BY AFP
George Bizos, an anti-apartheid icon and renowned human rights lawyer who defended Nelson Mandela on treason charges for which he escaped the death penalty, died on Wednesday aged 92.
President Cyril Ramaphosa announced the rights lawyer’s passing during an online media briefing.
“This is very sad for our country,” he said.
Bizos died of natural causes at his Johannesburg, his family said in a statement.
The celebrated lawyer represented Mandela during the Rivonia Trial which saw Mandela and seven others sentenced to life imprisonment in 1964 on charges of seeking to overthrow the racist apartheid government.
Many had expected the death penalty.
Ramaphosa described Bizos as one of the lawyers who “contributed immensely to the attainment of our democracy”.
“He had an incisive legal mind and was one of the architects of our constitution,” the president said.
Bizos arrived in South Africa as a 13-year-old war refugee from Greece and became one of its most respected lawyers.
In a long career dedicated to defending democratic values and human rights, the soft-spoken Bizos represented a series of activists against the white minority regime and later helped to finalise the constitution of post-apartheid South Africa.
A beloved national figure, he continued working into his late 80s. One of his last major trials secured government payouts in 2014 for families of 34 miners shot dead by police at Marikana northwest of Johannesburg two years earlier.
Defending Mandela
Bizos was in his mid-thirties when he was chosen in 1963 to join a team of advocates that represented Mandela and other leading activists in one of the most important political trials in the history of South Africa.

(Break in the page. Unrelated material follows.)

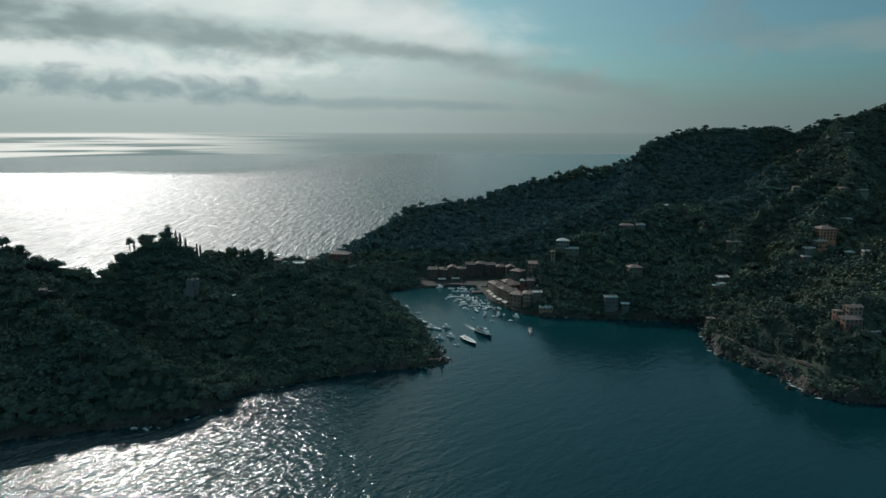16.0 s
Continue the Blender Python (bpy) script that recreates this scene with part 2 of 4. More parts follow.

Although a junior member of the defence team, Bizos was credited with the tactic of proposing that Mandela deliver a statement from the dock to present the group’s cause, rather than submit him to cross-examination.
The speech was electrifying, notably Mandela’s often-cited lines on his hope for democracy: “It is an ideal which I hope to live for and to achieve. But if needs be, it is an ideal for which I am prepared to die.”
Bizos would say later that he advised Mandela to avoid challenging the court over the possibility of a death sentence by adding the tempering words “if needs be”.
In his autobiography “Long Walk to Freedom” (1994), Mandela describes the advocate as a lifelong friend and “a man who combined a sympathetic nature with an incisive mind”.
Bizos continued to represent Mandela throughout his 27-year jail term and also acted for his then wife, Winnie Madikizela-Mandela, on more than 20 occasions.
Young lawyers
Bizos and Mandela met as law students at a Johannesburg university in the 1950s and later worked together.
Admitted to the Johannesburg Bar in 1954, Bizos took on cases that challenged the apartheid system, attracting the ire of the government but establishing the track record that led to his joining the Rivonia Trial team.
Among his other high-profile work, Bizos defended the family of Black Consciousness Movement leader Steve Biko, who died in 1977 in police detention, and communist leader Chris Hani, assassinated in 1993.
He was later involved in the Truth and Reconciliation Commission set up to investigate apartheid-era political crimes.
In 2004 he represented the now late leader of Zimbabwe’s main opposition party, the Movement for Democratic Change’s Morgan Tsvangirai, on a charge of plotting to kill then president Robert Mugabe, for which he was acquitted.
“However oppressive a regime might be, the court is the last forum in which an oppressed person has an opportunity to speak out,” Bizos said in a television interview at the time.
Escape from the Nazis
Bizos arrived in South Africa in 1941, having fled Nazi-occupied Greece with his father, mayor of the Greek village of Vasilitsi where he was born.
His date of birth was not certain. He says in his autobiography “Odyssey to Freedom” (2009), that his father claimed to have forgotten and the Nazis burned the village records.
But his office later said his date of birth was accepted have been November 14, 1927.
On the run after his father helped a group of New Zealand soldiers escape the occupiers, they went to Egypt and then found a boat to South Africa’s city of Durban.
Penniless and with no English, they moved inland to Johannesburg, and Bizos fell out of education for several years.
After an article on his dramatic story appeared in a local newspaper, Bizos was recognised by a teacher while working in a store. She organised his enrolment in school, a gesture he would always salute.
Bizos married Arethe Daflos in 1954 and they had three sons.